DATA EXCERPT:
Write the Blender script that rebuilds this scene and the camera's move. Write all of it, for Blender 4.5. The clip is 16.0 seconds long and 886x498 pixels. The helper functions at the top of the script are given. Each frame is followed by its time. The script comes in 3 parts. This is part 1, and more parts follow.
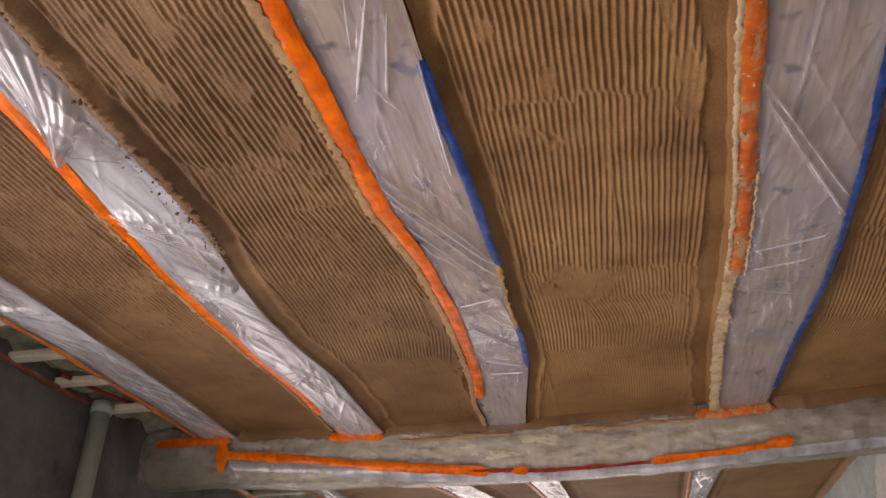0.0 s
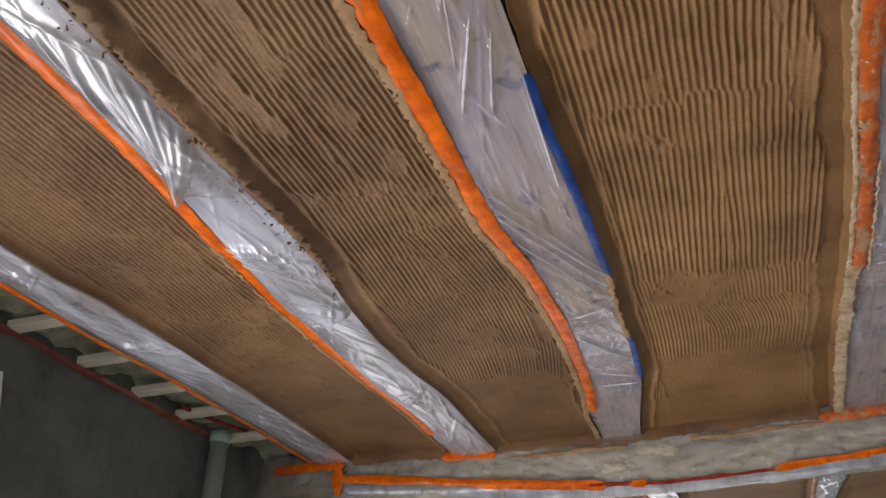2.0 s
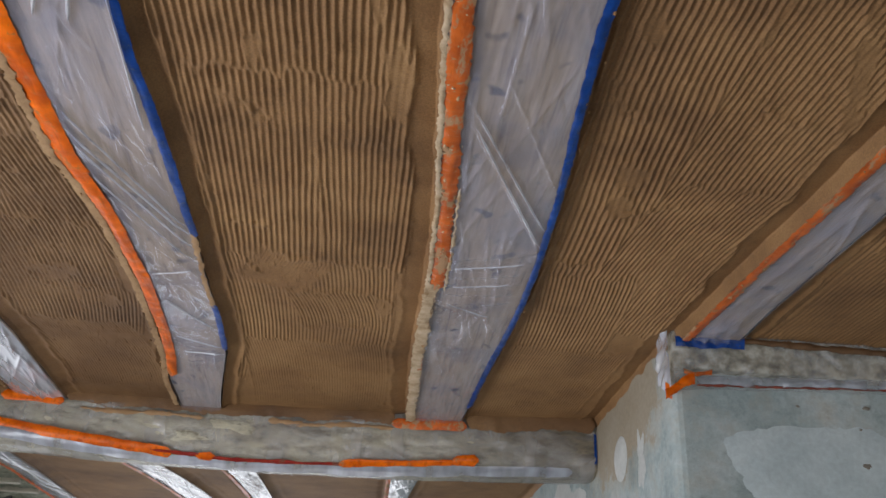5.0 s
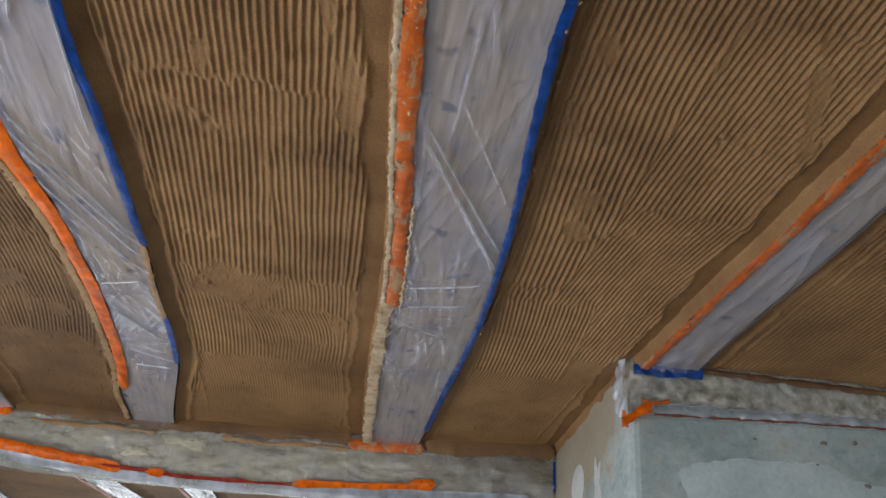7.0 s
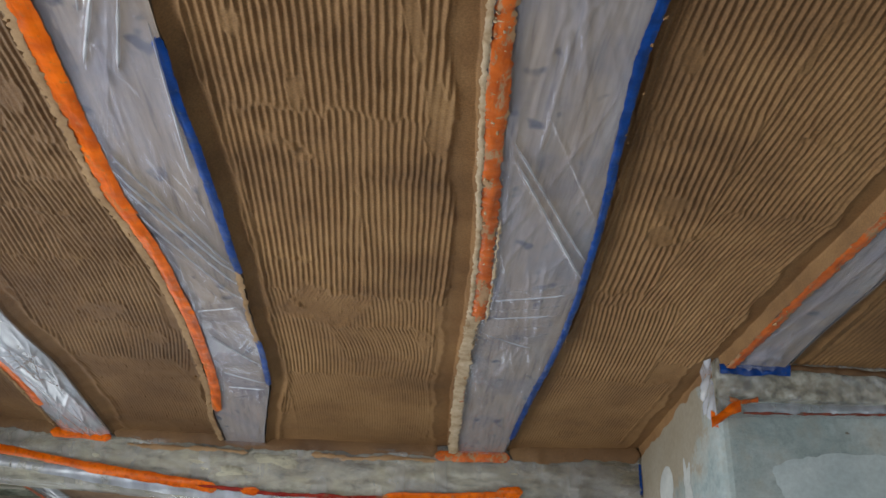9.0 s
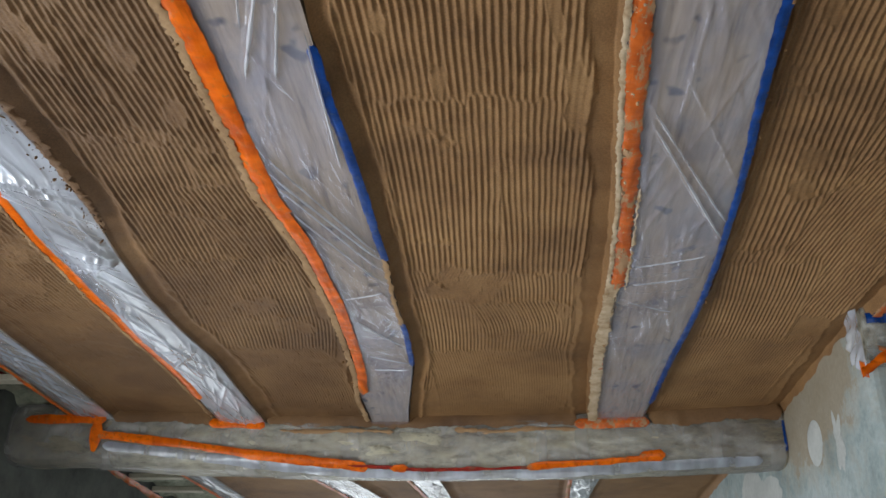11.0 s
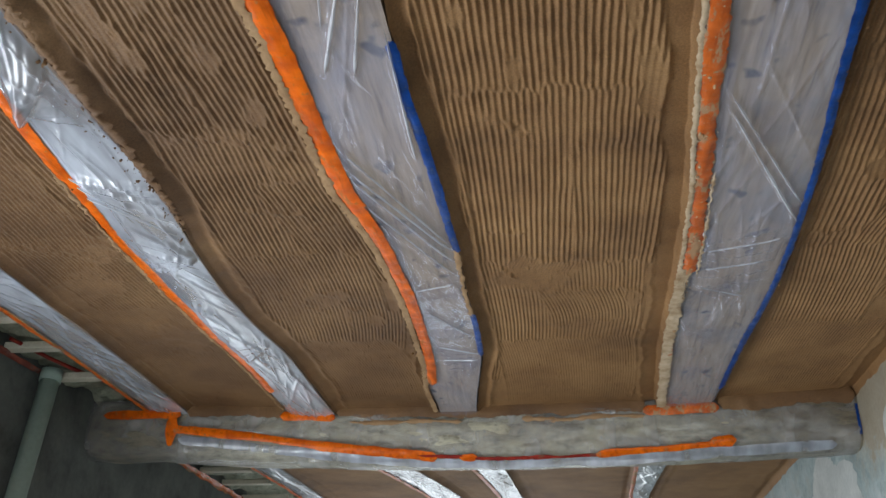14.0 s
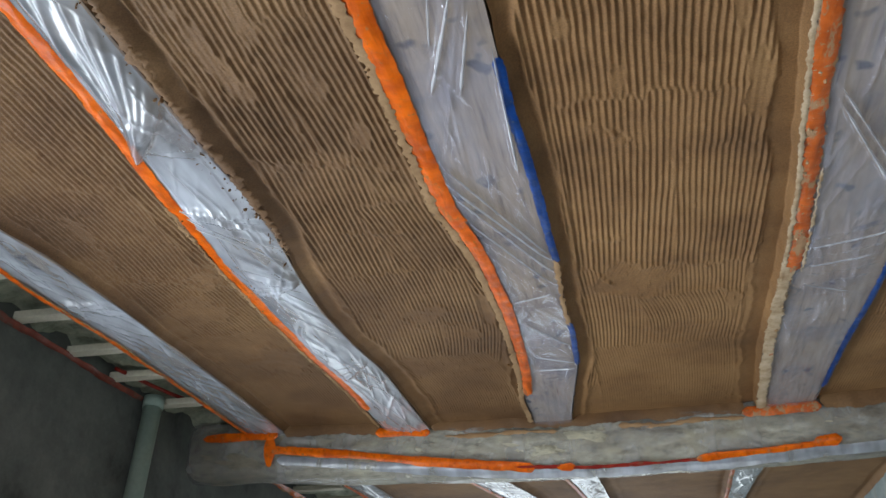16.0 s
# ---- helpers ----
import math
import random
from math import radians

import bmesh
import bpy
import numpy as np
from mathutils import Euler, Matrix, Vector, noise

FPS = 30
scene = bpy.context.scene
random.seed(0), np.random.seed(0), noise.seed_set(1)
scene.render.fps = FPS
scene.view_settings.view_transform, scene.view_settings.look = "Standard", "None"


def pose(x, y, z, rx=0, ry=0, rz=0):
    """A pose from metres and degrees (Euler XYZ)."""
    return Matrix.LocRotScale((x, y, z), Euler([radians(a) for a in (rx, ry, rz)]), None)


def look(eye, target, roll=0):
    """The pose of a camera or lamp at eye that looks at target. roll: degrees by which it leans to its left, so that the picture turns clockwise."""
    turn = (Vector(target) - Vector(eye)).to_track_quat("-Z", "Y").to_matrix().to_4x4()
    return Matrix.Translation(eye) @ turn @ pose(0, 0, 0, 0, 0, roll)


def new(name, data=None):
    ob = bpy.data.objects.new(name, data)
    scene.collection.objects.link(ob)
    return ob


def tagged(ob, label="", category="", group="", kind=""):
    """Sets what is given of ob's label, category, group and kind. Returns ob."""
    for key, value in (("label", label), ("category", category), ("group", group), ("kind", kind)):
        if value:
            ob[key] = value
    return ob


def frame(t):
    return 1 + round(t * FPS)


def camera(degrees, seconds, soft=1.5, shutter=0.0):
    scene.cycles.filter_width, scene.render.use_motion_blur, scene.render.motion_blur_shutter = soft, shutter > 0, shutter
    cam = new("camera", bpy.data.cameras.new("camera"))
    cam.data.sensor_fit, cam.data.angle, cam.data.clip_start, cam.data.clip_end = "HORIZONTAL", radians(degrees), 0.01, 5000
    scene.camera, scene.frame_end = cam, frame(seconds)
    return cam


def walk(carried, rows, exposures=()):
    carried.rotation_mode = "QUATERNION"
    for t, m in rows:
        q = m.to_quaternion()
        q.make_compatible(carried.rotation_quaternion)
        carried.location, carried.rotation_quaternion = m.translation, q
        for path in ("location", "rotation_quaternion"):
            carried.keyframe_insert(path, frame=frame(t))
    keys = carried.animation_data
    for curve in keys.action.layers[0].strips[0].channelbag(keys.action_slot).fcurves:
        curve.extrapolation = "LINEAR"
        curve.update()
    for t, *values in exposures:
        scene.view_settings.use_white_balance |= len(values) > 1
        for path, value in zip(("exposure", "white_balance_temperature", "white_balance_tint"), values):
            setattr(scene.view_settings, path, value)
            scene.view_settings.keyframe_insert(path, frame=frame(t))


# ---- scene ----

DIRECTIONS:
Output only the lines running from the line with "carried.keyframe_insert(path, frame=frame(t))" through the final line of the data, inclusive.

RESULT FOR THIS EXERCISE:
            carried.keyframe_insert(path, frame=frame(t))
    keys = carried.animation_data
    for curve in keys.action.layers[0].strips[0].channelbag(keys.action_slot).fcurves:
        curve.extrapolation = "LINEAR"
        curve.update()
    for t, *values in exposures:
        scene.view_settings.use_white_balance |= len(values) > 1
        for path, value in zip(("exposure", "white_balance_temperature", "white_balance_tint"), values):
            setattr(scene.view_settings, path, value)
            scene.view_settings.keyframe_insert(path, frame=frame(t))


# ---- scene ----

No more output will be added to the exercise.